The Charlemagne Pursuit cover

The Charlemagne Pursuit

Cotton Malone • Book 4

3.93 Goodreads
(22.9K ratings)

Why You'll Love This

A Cold War submarine vanishes under Antarctic ice, and the cover-up reaches all the way back to Charlemagne — that's not a metaphor.

  • Great if you want: Nazi secrets, lost history, and a hero with personal stakes
  • The experience: propulsive and layered — history and thriller plotting in equal measure
  • The writing: Berry weaves documented history into fiction with confident, well-researched precision
  • Skip if: coincidence-heavy plotting pulls you out of otherwise grounded thrillers

About This Book

Cotton Malone has spent years outrunning his past, but some doors, once opened, refuse to close. When he finally pulls the classified files on his father's death—officially a submarine disaster, unofficially something far more disturbing—he finds himself drawn into a mystery that stretches from the frozen depths beneath Antarctica to the shadowy legacy of Nazi expeditions and the cryptic secrets buried inside Charlemagne's medieval tomb. Two sisters are chasing the same truth for their own volatile reasons, and what all of them are hunting may be something the world's most powerful forces have spent decades trying to erase. The personal and the conspiratorial collide here with unusual force, giving the thriller's high stakes an emotional weight that feels genuinely earned.

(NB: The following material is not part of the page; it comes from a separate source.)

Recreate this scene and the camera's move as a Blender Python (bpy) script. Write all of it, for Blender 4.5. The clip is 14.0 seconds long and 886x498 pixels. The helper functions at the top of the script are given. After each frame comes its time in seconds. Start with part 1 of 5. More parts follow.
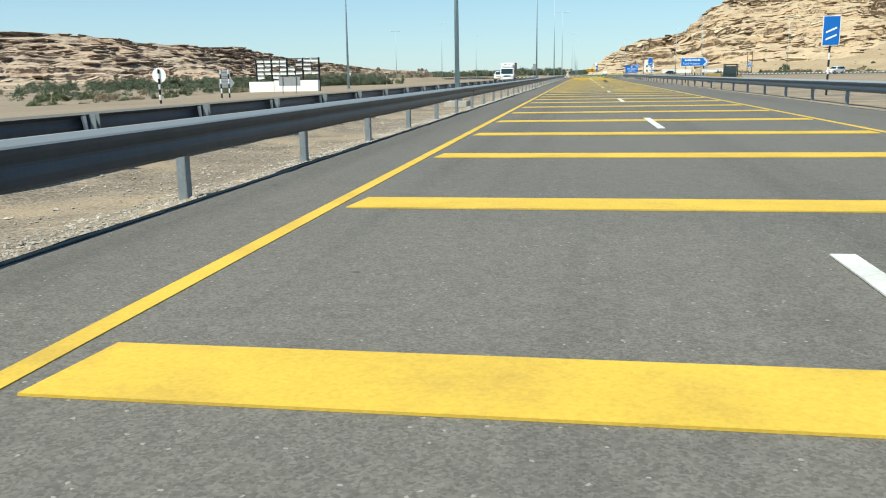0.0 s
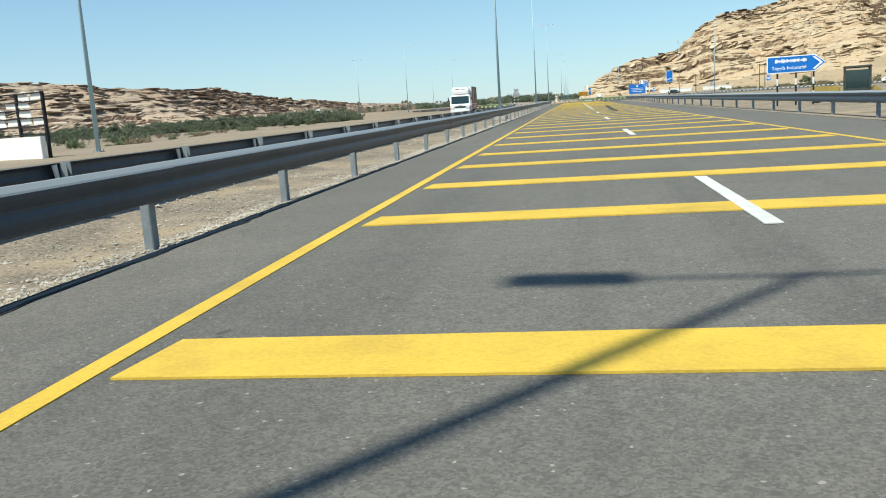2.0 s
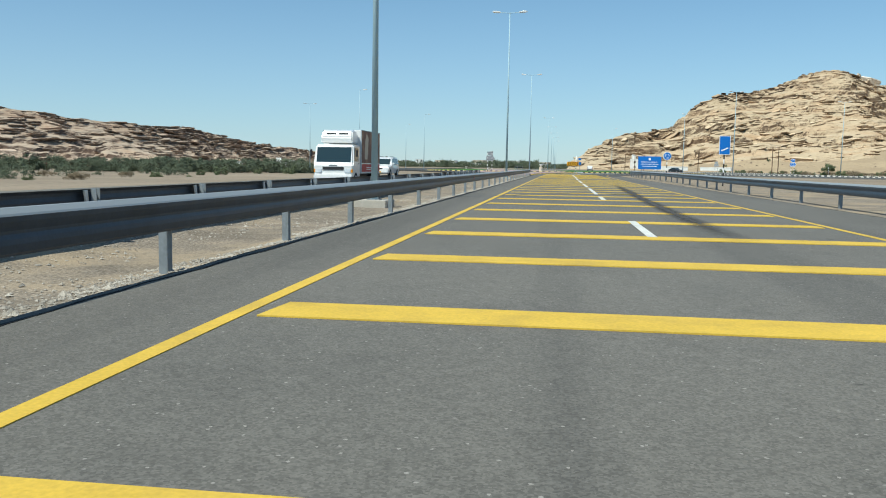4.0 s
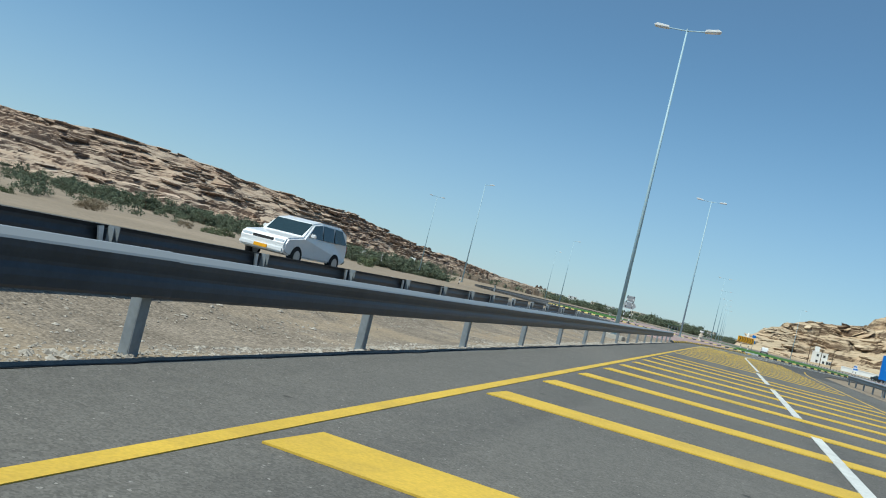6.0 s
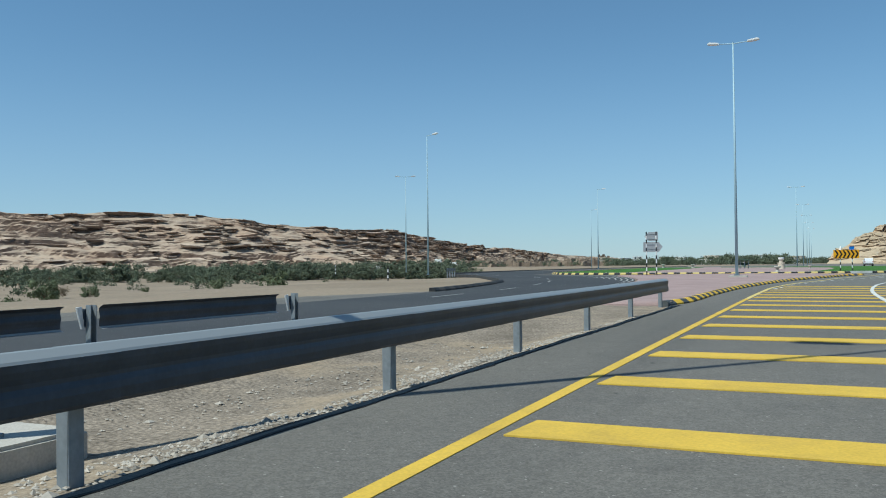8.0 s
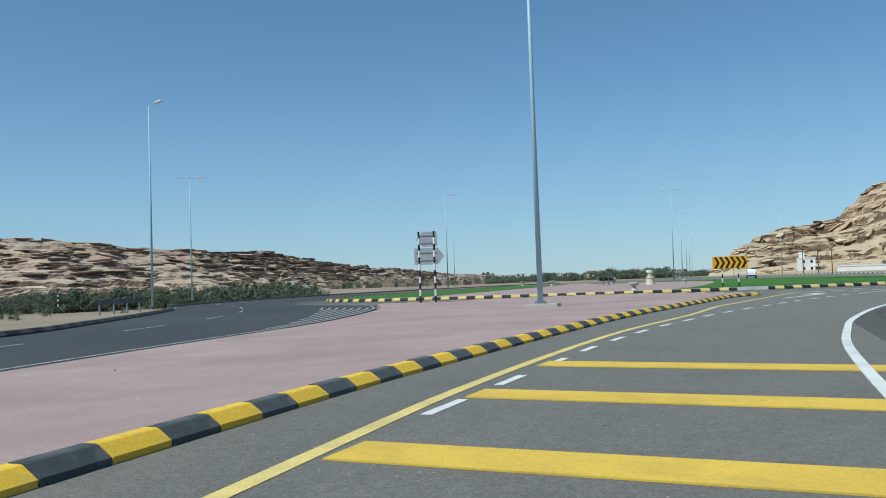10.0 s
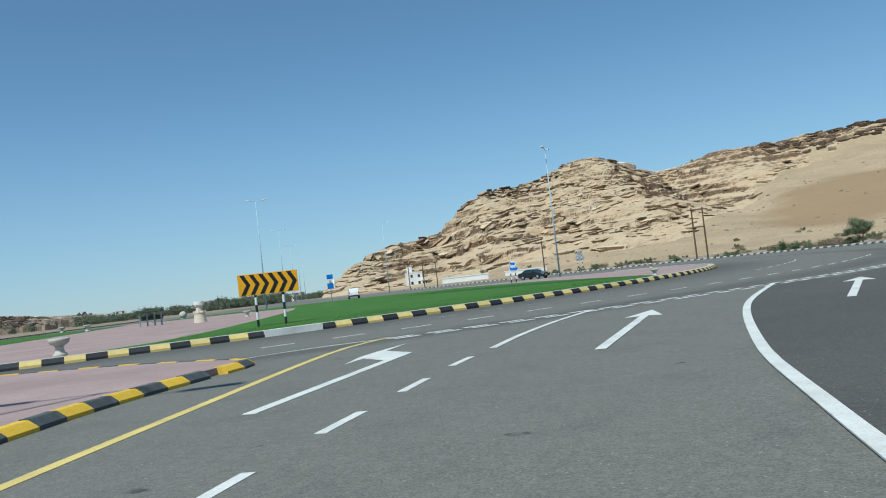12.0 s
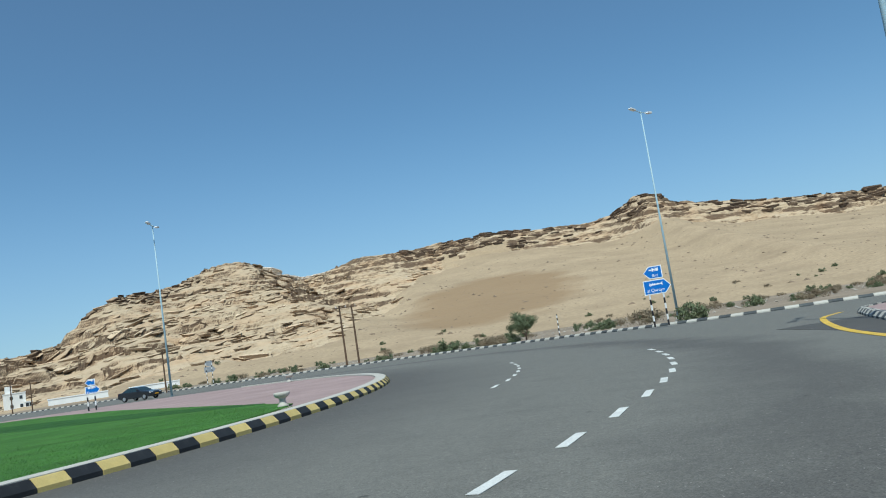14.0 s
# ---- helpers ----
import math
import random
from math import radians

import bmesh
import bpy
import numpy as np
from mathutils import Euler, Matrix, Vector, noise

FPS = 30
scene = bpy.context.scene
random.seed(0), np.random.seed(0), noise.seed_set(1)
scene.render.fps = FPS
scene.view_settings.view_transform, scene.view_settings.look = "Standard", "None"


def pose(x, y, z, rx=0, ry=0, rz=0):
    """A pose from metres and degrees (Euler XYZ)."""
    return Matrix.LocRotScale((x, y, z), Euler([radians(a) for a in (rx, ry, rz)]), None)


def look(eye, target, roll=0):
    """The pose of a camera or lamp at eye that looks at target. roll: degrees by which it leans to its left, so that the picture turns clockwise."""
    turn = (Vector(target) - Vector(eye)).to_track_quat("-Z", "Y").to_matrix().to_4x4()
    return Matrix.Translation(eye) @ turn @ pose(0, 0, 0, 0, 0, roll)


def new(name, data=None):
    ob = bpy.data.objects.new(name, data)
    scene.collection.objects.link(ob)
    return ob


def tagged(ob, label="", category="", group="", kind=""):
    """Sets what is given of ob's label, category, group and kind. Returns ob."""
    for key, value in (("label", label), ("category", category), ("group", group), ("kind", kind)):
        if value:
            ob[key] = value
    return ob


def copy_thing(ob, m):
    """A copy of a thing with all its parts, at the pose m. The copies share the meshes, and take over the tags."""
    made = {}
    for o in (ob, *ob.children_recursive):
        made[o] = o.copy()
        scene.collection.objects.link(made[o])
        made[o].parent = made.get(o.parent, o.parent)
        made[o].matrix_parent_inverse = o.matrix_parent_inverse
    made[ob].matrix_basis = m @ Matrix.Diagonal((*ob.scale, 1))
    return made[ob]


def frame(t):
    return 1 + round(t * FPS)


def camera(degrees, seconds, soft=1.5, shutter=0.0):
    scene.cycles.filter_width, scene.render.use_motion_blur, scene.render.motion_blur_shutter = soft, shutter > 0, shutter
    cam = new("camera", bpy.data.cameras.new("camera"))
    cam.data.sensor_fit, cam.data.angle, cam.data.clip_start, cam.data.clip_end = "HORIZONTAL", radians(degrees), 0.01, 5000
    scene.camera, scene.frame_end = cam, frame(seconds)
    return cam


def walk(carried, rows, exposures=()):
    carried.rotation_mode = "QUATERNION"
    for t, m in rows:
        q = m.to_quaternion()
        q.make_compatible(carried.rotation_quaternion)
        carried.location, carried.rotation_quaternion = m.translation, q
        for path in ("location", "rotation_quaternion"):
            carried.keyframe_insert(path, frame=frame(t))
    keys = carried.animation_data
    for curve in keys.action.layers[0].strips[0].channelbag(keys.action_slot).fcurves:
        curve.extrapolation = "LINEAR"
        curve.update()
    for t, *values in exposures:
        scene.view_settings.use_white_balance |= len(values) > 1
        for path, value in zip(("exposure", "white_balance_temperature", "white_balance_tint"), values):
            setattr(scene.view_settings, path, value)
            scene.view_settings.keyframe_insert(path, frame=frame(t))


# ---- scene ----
cam = camera(55.83, 14.0, soft=1.05)
PATH = [
    (0.0, pose(0.026, -6.776, 1.115, 78.276, 0.970, 9.264)),
    (0.5, pose(0.016, 3.692, 1.111, 78.208, 0.889, 9.199)),
    (1.0, pose(0.008, 14.227, 1.096, 78.281, 0.795, 9.164)),
    (1.5, pose(0.030, 25.271, 1.105, 79.149, 2.325, 8.924)),
    (2.0, pose(0.073, 35.834, 1.092, 80.284, 3.709, 8.769)),
    (2.2, pose(0.088, 40.005, 1.103, 80.324, 3.236, 8.808)),
    (4.3, pose(0.164, 83.987, 1.091, 86.780, -1.141, 7.938)),
    (4.5, pose(0.189, 88.392, 1.097, 90.811, -0.938, 7.846)),
    (5.0, pose(0.174, 99.374, 1.079, 93.620, -1.410, 7.648)),
    (5.5, pose(0.143, 110.037, 1.089, 93.432, -1.687, 9.039)),
    (6.0, pose(0.113, 120.387, 1.088, 91.490, -13.821, 19.330)),
    (6.5, pose(0.004, 130.994, 1.105, 91.075, -9.917, 23.144)),
    (7.0, pose(-0.058, 141.881, 1.098, 91.408, -1.111, 24.541)),
    (7.2, pose(0.009, 146.259, 1.170, 91.182, 0.101, 24.738)),
    (9.3, pose(-0.024, 183.262, 1.144, 91.419, 1.835, 22.820)),
    (9.5, pose(0.014, 186.138, 1.090, 91.799, 2.025, 22.052)),
    (10.0, pose(0.512, 193.770, 1.118, 92.332, 2.008, 17.164)),
    (10.5, pose(1.109, 201.460, 1.123, 92.487, 2.503, 11.251)),
    (11.0, pose(1.993, 208.967, 1.117, 92.250, 4.308, 1.725)),
    (11.5, pose(3.161, 215.748, 1.121, 92.174, 5.815, -2.708)),
    (12.0, pose(4.675, 222.129, 1.125, 92.230, 6.550, -8.129)),
    (12.5, pose(6.601, 228.208, 1.121, 92.409, 5.766, -15.579)),
    (13.0, look((8.518, 233.146, 1.162), (9.308, 234.970, 1.381), -6.9)),
    (13.5, look((11.057, 238.362, 1.194), (11.999, 240.100, 1.498), -5.4)),
    (14.0, look((14.138, 243.690, 1.160), (15.220, 245.357, 1.379), -8.8)),
]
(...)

Berry writes with a historian's precision and a showman's timing, layering real archaeological history and Cold War secrecy into a narrative that moves with confidence. The Antarctic setting provides something rare in the genre—a sense of genuine isolation and dread. What distinguishes this installment from its predecessors is how thoroughly Cotton's internal journey shapes the external action, making each revelation feel like it matters beyond the plot. The research is worn lightly but felt on every page.